Gurudas Sivadas, a resident of 8th block Koramangala in Bengaluru, received a call from an unknown number (84689 38330), one day. A woman told him that his late father, who had expired in 1997, had left behind a life insurance policy, with him as the nominee.
He was asked to claim the amount in the policy, Rs 145,580, on the same day from Life Insurance Corporation of India (LIC), failing which the money would be transferred to the government account, as the delay in making the claims was too long.
When Sivadas said he would seek advice from one of his relatives who worked in LIC, he was told that his relative would not be able to guide him, as the file number and details of his policy paper were a secret, known only to her and a few other senior LIC officers.
Asked why no letter regarding the policy nomination had been mailed to his address, he was told that the letter had been mailed, but was returned as the address entered by his father was incomplete.
The woman read out his and his father’s name accurately, but got the pin code wrong. The pin code of Koramangala is 560034, but she read it out as 560044. When he began enquiring about the details of the policy, the call was disconnected.
A few minutes later, the same woman called him back from a different number (90154 38149), and handed the phone over to a person she claimed was the LIC officer who was in charge of dealing with this policy.
“He wanted to talk only in Hindi,” Sivadas recalls. “He was so talkative that he hardly gave me a chance to ask him questions.” The person explained to Sivadas that the delay in processing the nomination had occurred because his father had left the details in the nomination incomplete. He assured Sivadas that he would transfer the amount to Sivadas’ savings account, if Sivadas sent him two passport size photos, and a photo-copy of his PAN card and address proof.
He was also asked to send along with these documents, a crossed cheque for Rs 14,999 in favour of Shree Investment solutions, because LIC, he was told, had to invest a part of the amount in this firm. Sivadas, convinced that he was dealing with a fraudster who was in possession of some of his important details, went to his bank and requested them in writing to stop operations of his account.
(Citizen Matters tried looking for a listing for Shree Investment Solutions, and found a company called Shree Investment. On calling them, we were told that their firm name was only Shree Investment, without the ‘Solutions’. However, they stated that they had received several calls in the past, asking for Shree Investment Solutions.)
When Sivadas went to the police station to lodge a complaint, the inspector allegedly politely turned down his request on the grounds that the it would be futile. Hundreds of such incidents take place and it would be impossible to trace them, the police told him. “Anyway you haven’t lost your money. So why worry?’ was the justification given by the police for turning down his request.
The person called him once again while Sivadas was in the police station. When he handed over the phone to the inspector, the line was disconnected. That was the last call he received from them.
What to do when you are asked for your policy details over the phone?

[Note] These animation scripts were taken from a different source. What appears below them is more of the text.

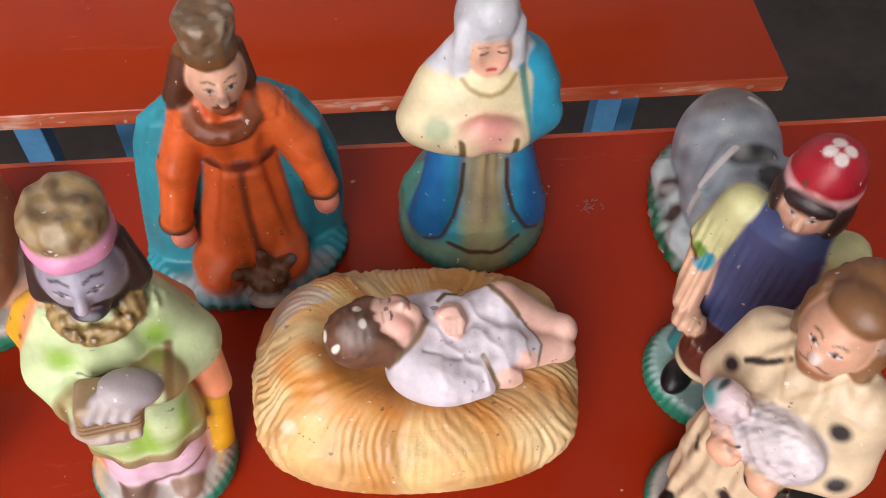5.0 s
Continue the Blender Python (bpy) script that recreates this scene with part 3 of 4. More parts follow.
def praying_woman():
    c = Clay()
    blue, aqua, tan = rgb(18, 108, 172), rgb(24, 156, 190), rgb(178, 160, 112)
    cream, hood = rgb(226, 212, 172), rgb(206, 208, 214)
    rim = plinth(c, 41, 39, 13, top=rgb(132, 172, 160), rim=rgb(20, 122, 112), ruffle=0.3)
    c.add(loft([(4, 0, 0, 40, 38), (16, 0, 1, 41, 37), (28, 0, 2, 38.5, 33), (36, 0, 4, 33, 28), (44, 0, 5, 25, 21), (50, 0, 5, 18, 15)], fold=(12, 0.7, 0.6), round_=6), rgb(70, 154, 140), 3)
    c.add(loft([(12, 0, -4, 30, 27), (34, 0, 0, 28, 25), (56, 0, 3, 26, 21), (80, 0, 4, 24, 18), (110, 0, 5, 24, 17)], fold=(6, 1.4, 0.6)), blue, 3)
    for sx in (-1, 1):
        c.add(rod((sx * 24, -14, 26), (sx * 14.5, -7, 76), 13, 10), blue, 6)
        c.add(rod((sx * 10, -22, 22), (sx * 8, -13, 78), 3.5, 2.6), aqua, 3)
    c.add(loft([(8, 0, -10, 22, 27), (24, 0, -7, 17, 22), (40, 0, -4, 13, 20), (60, 0, -2, 9, 18), (84, 0, -1, 8, 17)], fold=(9, 1.0, 0)), tan, 4, 4)
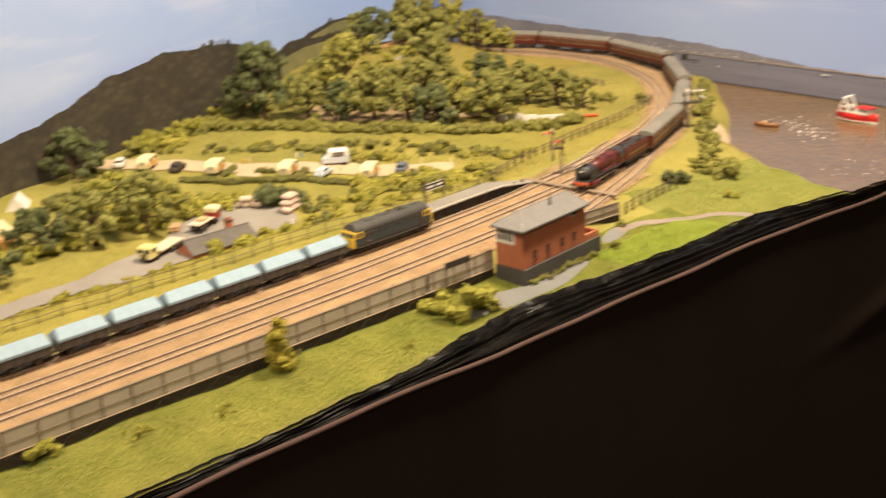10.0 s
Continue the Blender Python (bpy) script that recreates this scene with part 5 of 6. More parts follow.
# ---- platform ----
def platform():
    t = thing("platform", "grey tarmac station platform with a pale edge over dark timber", "platform")
    ys = np.array([0.790, 0.82, 0.86, 0.893, 0.900, 0.954])
    fx = np.array([-0.7415, -0.7448, -0.7473, -0.7488, -0.7492, -0.7546])
    bx = np.array([-0.7655, -0.7660, -0.7690, -0.7715, -0.7710, -0.7625])
    zt = np.array([0.0785, 0.0785, 0.0785, 0.0785, 0.0782, 0.0700])
    for name, a, b, lo, hi, m, lab in (("surface", fx - 0.0019, bx, -0.0015, 0, M_TARMAC, ""), ("edge", fx, fx - 0.0018, -0.0012, 0.0003, M_PLATEDGE, "pale stone platform edge"), ("face", fx - 0.0030, fx - 0.0060, -0.012, -0.0017, M_UNDER, "dark timber platform face")):
        bm = bmesh.new()
        prev = None
        for i in range(len(ys)):
            cur = [bm.verts.new(p) for p in ((a[i], ys[i], zt[i] + lo), (b[i], ys[i], zt[i] + lo), (b[i], ys[i], zt[i] + hi), (a[i], ys[i], zt[i] + hi))]
            if prev:
                for k in range(4):
                    bm.faces.new((prev[k], prev[(k + 1) % 4], cur[(k + 1) % 4], cur[k]))
            else:
                bm.faces.new(cur)
            prev = cur
        bm.faces.new(prev)
        part(name, bm, m, t, lab)
    for y in np.arange(0.80, 0.935, 0.012):
        x = float(np.interp(y, ys, fx)) - 0.0022
        part("strut", mbox((x, y, 0.0710), (0.0016, 0.0016, 0.0110)), M_UNDER, t)
    return t


M_PLATEDGE = mat("platform_edging", (0.46, 0.42, 0.36), (0.38, 0.35, 0.30), 350, 0.85, bump=0.3)
M_TARMAC = mat("platform_tarmac", (0.24, 0.22, 0.19), (0.18, 0.165, 0.145), 350, 0.9, bump=0.3, big=30)
platform()


def name_board():
    t = thing("station_sign", "dark station name board with white lettering bars on two posts", "sign")
    for y in (-0.0135, 0.0135):
        part("post", mbox((0, y, 0.0075), (0.0016, 0.0018, 0.0190), 0.0002), M_POST, t)
    b = part("board", mbox((0.0004, 0, 0.0115), (0.0012, 0.0250, 0.0062), 0.0002), M_UNDER, t)
    part("border", mbox((0.0011, 0, 0.0148), (0.0003, 0.0250, 0.0006)), M_WHITE, b)
    part("border", mbox((0.0011, 0, 0.0083), (0.0003, 0.0250, 0.0006)), M_WHITE, b)
    for y, w in ((-0.0060, 0.0095), (0.0062, 0.0085)):
        part("lettering_bar", mbox((0.0012, y, 0.0115), (0.0003, w, 0.0020)), M_WHITE, b)
    return t


name_board().matrix_basis = pose(-0.7835, 0.8400, 0.0760, 0, 0, 4)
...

The Executive Director of LIC has issued a mail, warning its policyholders that there have been complaints about receiving calls from persons claiming to be from LIC or Insurance Regulatory and Development Authority of India (IRDA), promising them undue amounts or bonuses.
Before disclosing any information, verify that the caller is actually from LIC, by checking with your regular agent. Alternately, you can also call the IVRS number 1251 or mail email@example.com for verification.
If you happen to find out that the call you received was fraudulent, file an FIR with the police. LIC’s mail however does not mention what is to be done if the police refuses to file an FIR, as it happened in Sivadas’ case. Also ensure you leave a complaint on the TRAI regulated phone number, 1909, within three days of receiving the call.
Remember, when something sounds too good to be true, it usually is!